Let $T$ be a bounded operator on hilbert space $H$, then $T\otimes S_n$ is bounded operator on $H\otimes \Bbb{C}^n$. Let $R_n$ be the $n\times n$ operator matrix whose subdiagonal entries are $T$ and that is $0$ elsewhere. Then $R_n\in M_n(\mathcal{B}(H))=\mathcal{B}(H^{(n)})$
We have to prove $w(R_n)\le w(T\otimes S_n)$.

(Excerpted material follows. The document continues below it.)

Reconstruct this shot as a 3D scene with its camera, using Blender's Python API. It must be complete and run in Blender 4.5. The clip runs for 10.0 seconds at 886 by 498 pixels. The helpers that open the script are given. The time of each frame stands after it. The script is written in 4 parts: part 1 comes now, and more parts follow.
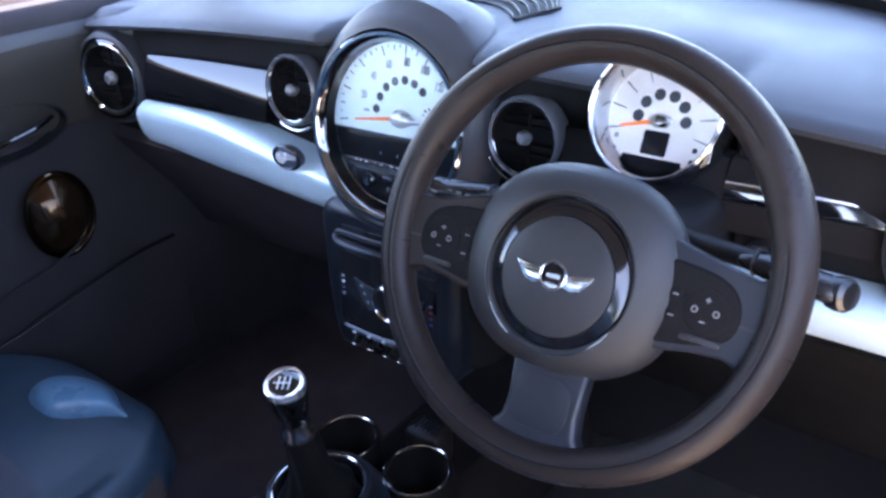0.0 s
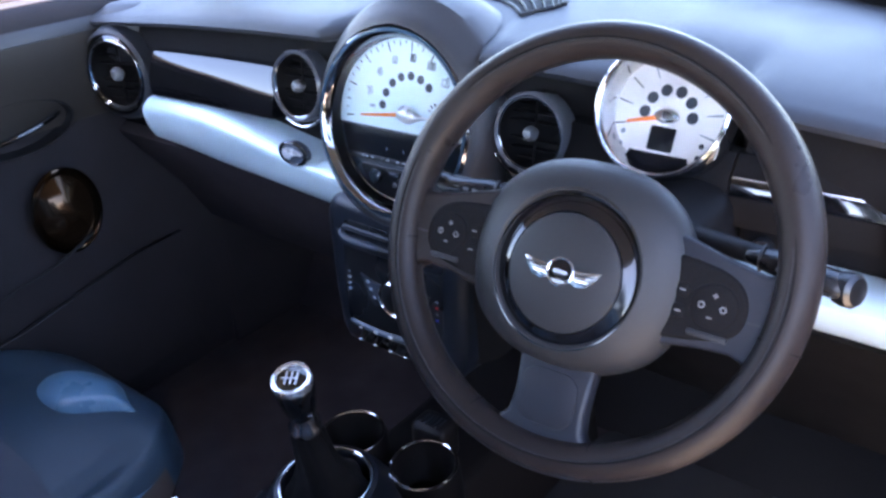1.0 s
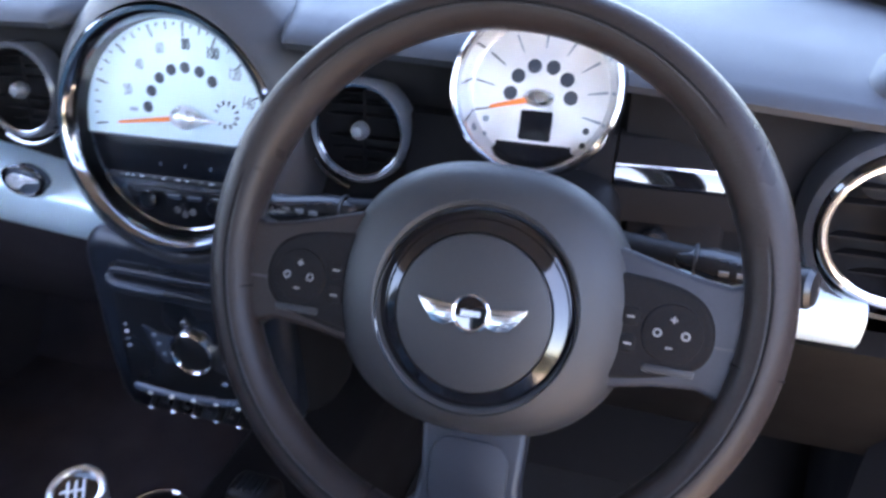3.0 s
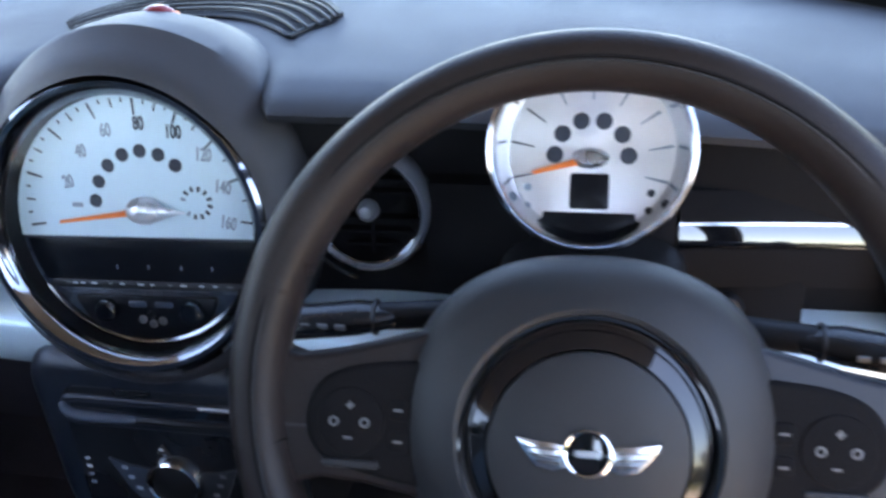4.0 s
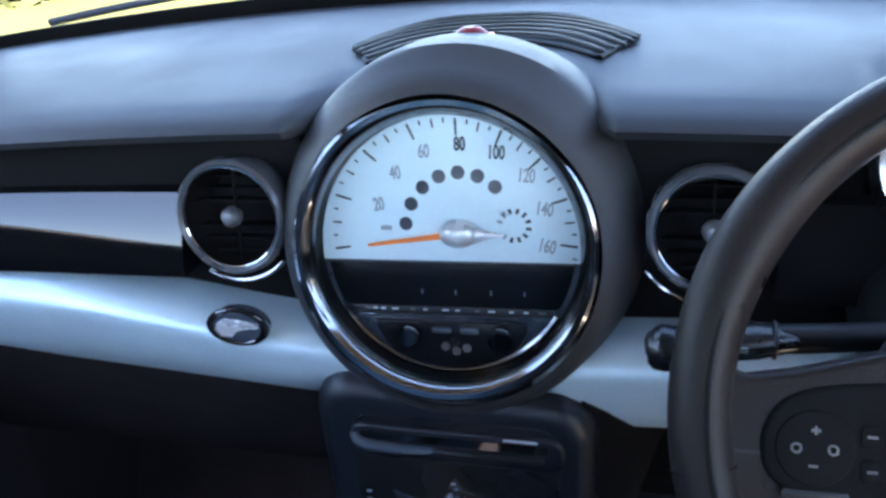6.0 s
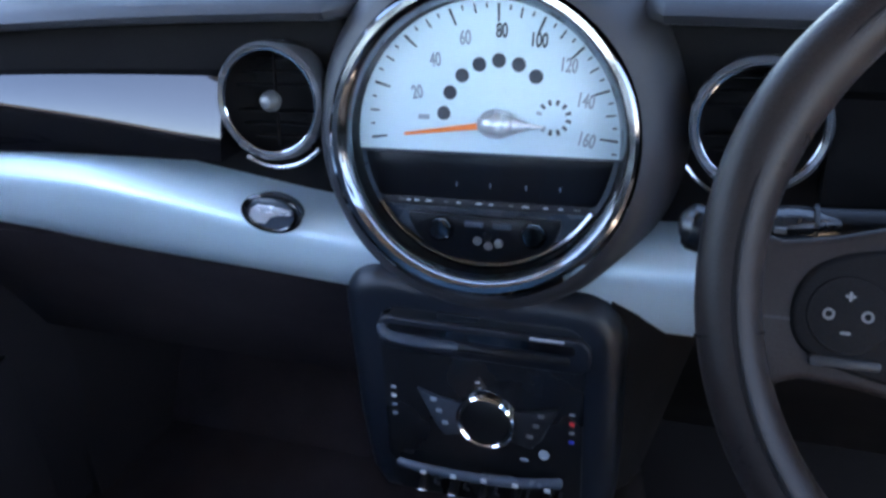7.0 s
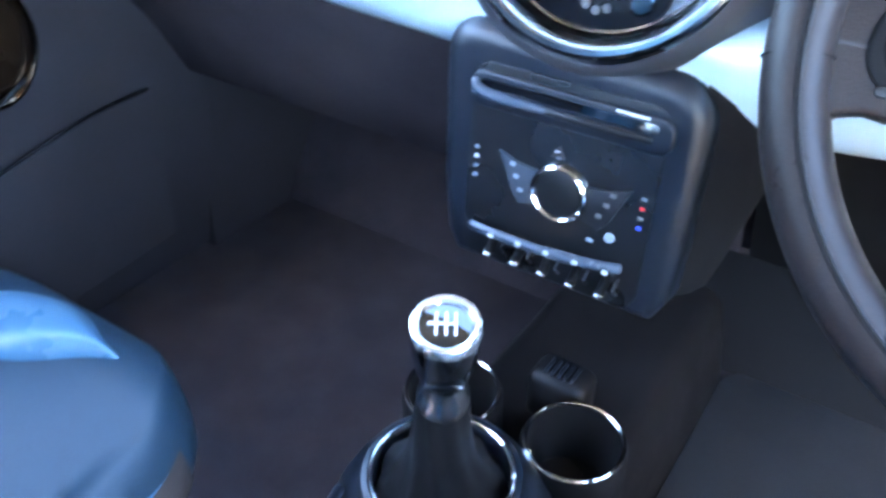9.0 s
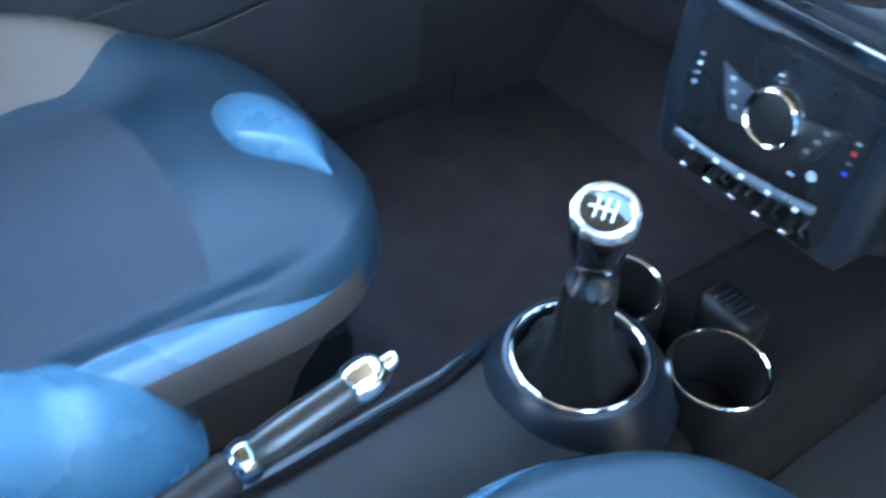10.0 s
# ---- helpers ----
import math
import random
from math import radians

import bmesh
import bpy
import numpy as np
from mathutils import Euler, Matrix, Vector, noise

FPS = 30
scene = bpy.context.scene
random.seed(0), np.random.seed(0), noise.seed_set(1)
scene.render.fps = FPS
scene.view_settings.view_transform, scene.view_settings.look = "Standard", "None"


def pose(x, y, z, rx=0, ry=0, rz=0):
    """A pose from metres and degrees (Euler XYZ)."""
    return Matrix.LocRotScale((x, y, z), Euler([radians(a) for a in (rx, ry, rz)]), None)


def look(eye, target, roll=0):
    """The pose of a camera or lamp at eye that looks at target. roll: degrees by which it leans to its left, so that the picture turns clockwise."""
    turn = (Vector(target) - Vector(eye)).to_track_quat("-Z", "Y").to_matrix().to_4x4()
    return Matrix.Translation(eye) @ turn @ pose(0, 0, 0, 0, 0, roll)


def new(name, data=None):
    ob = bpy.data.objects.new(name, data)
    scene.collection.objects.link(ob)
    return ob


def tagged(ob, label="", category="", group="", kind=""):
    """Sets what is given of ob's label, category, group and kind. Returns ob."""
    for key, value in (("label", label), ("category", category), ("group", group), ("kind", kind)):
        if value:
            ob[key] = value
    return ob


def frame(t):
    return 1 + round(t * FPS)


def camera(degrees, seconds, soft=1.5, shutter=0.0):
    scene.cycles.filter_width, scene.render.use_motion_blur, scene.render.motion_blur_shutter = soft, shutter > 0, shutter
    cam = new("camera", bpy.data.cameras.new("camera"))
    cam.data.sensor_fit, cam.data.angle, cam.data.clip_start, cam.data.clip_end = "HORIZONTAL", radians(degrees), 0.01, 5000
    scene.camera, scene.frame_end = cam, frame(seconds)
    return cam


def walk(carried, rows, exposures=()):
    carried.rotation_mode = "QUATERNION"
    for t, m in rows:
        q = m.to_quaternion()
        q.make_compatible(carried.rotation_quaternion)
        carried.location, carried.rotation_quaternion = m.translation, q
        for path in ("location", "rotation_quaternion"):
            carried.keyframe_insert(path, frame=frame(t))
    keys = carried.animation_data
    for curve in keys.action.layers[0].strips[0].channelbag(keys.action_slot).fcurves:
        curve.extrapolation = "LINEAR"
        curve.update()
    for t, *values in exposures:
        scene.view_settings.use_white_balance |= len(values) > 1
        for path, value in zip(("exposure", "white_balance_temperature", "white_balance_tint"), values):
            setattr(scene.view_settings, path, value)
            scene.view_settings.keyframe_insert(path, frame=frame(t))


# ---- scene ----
# Interior of a small right-hand-drive hatchback. x to the car's right, y ahead, z up from the cabin floor.
cam = camera(56.0, 10.0, soft=2.8, shutter=0.45)
PATH = [
    (0, (0.64, -0.693, 0.961), (-0.498, 0.669, 0.038), -3.8),
    (0.5, (0.638, -0.697, 0.963), (-0.5, 0.661, 0.034), -3.6),
    (1, (0.639, -0.696, 0.963), (-0.503, 0.655, 0.03), -4.0),
    (1.5, (0.625, -0.691, 0.962), (-0.479, 0.692, 0.032), -3.4),
    (2, (0.565, -0.667, 0.957), (-0.443, 0.778, 0.011), -4.1),
    (2.2, (0.545, -0.6498, 0.9522), (-0.3895, 0.8072, -0.0494), -3.42),
    (2.5, (0.515, -0.624, 0.945), (-0.3, 0.873, -0.102), -2.4),
    (2.7, (0.495, -0.616, 0.932), (-0.215, 0.943, -0.101), -1.6),
    (3.8, (0.374, -0.52, 0.908), (-0.022, 1.191, -0.051), -3.3),
    (4, (0.347, -0.504, 0.915), (-0.031, 1.201, -0.059), -3.8),
    (4.5, (0.278, -0.494, 0.912), (-0.139, 1.218, -0.034), -5.3),
    (5, (0.226, -0.495, 0.917), (-0.21, 1.224, -0.006), -5.1),
    (5.2, (0.197, -0.505, 0.908), (-0.248, 1.244, 0.046), -4.3),
    (6.3, (0.153, -0.538, 0.897), (-0.389, 1.182, 0.034), -5.6),
    (6.5, (0.151, -0.541, 0.889), (-0.398, 1.158, -0.012), -5.4),
    (7, (0.168, -0.551, 0.841), (-0.461, 1.119, -0.062), -3.8),
    (7.2, (0.1704, -0.5542, 0.833), (-0.4703, 1.1114, -0.0699), -3.36),
    (7.5, (0.174, -0.559, 0.821), (-0.47, 1.085, -0.118), -2.7),
    (8, (0.194, -0.567, 0.797), (-0.49, 1.025, -0.201), -1.3),
    (8.5, (0.206, -0.58, 0.777), (-0.53, 0.962, -0.261), -1.0),
    (9, (0.234, -0.582, 0.758), (-0.644, 0.81, -0.379), 1.7),
    (9.3, (0.2502, -0.5802, 0.7586), (-0.7423, 0.6934, -0.4222), 1.88),
    (9.5, (0.261, -0.579, 0.759), (-0.792, 0.595, -0.471), 2.0),
    (10, (0.294, -0.58, 0.765), (-0.875, 0.319, -0.586), 4.2),
]
EXPOSURES = [(0.0, 4.47, 6650, 24), (1.5, 4.47, 6650, 24), (2.6, 4.74, 6850, 24), (4.0, 3.91, 6900, 19), (5.0, 3.86, 6680, 14), (6.5, 4.02, 6480, 16), (7.4, 4.26, 6640, 17), (8.0, 5.32, 6850, 16), (8.5, 5.72, 6300, 15), (9.0, 6.36, 6080, 10), (9.5, 6.38, 6020, 5), (10.0, 6.22, 6250, -2)]
walk(cam, [(t, look(eye, target, roll)) for t, eye, target, roll in PATH], EXPOSURES)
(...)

Let $\tilde{x}=(x_0,x_1,\ldots,x_{n-1})\in H^{(n)}$. Then I have computed that $$\left|\langle R_n\tilde{x},\tilde{x}\rangle_{H^{(n)}}\right|=\left|\sum\limits_{i=1}^{n-1}\langle T x_i, x_{i+1}\rangle\right|$$
I have to show this is $\le w(T\otimes S_n)$.
There is a hint provided which says consider $x_\lambda=\lambda x_1\oplus\cdots\oplus\lambda^n x_n\in H^{(n)}$ with $|\lambda|=1$. I cannot find any way-out to use this hint.
Can anyone help me with any idea to solve this? Thanks for your help in advance.
 A: The matrix of $S$ is not the matrix whose subdiagonal entries are 1 and zero elsewhere. You are missing a 1 in the 0,n-1 entry. Without that, you cannot have possibly done parts (i) and (ii).
The computation you did should say
$$\tag1
\left|\langle R_n\tilde{x},\tilde{x}\rangle_{H^{(n)}}\right|=\left|\sum\limits_{i=0}^{n-2}\langle T x_i, x_{i+1}\rangle\right|
$$
On the other hand,
\begin{align}
\Big\langle (T\otimes S_n)\sum_{k=0}^{n-1}x_k\otimes e_k,\sum_{k=0}^{n-1}x_k\otimes e_k\Big\rangle
&=\langle Tx_0,x_{n-1}\rangle+\sum_{k=1}^{n-2}\langle Tx_k,x_{k+1}\rangle
\end{align}
Now let $\lambda\in\mathbb T$ with $$\,\sum\limits_{i=0}^{n-2}\langle T x_i, x_{i+1}\rangle=\lambda\,\Bigg|\sum\limits_{i=0}^{n-2}\langle T x_i, x_{i+1}\rangle\Bigg|.$$
Then, since $$\langle T(\lambda ^kx_k),\lambda^{k+1}x_{k+1}\rangle=\lambda^{-1}\langle Tx_k,x_{k+1}\rangle,$$
we have, with $y=(0,\lambda x_1,\lambda^2x_2,\ldots,\lambda^{n-1}x_{n-1})$
\begin{align}
|\langle R_n\tilde x,\tilde x\rangle|&=\Bigg|\sum_{k=0}^{n-2}\langle Tx_k,x_{k+1}\rangle\Bigg|
=\lambda^{-1}\,\sum\limits_{i=0}^{n-2}\langle T x_i, x_{i+1}\rangle\\[0.3cm]
&=\sum_{k=0}^{n-2}\langle Ty_k,y_{k+1}\rangle
=\langle Ty_0,y_1\rangle+\sum_{k=0}^{n-2}\langle Ty_k,y_{k+1}\rangle\\[0.3cm]
&=\langle (T\otimes S_n)y,y\rangle\leq\omega(T\otimes S_n). 
\end{align}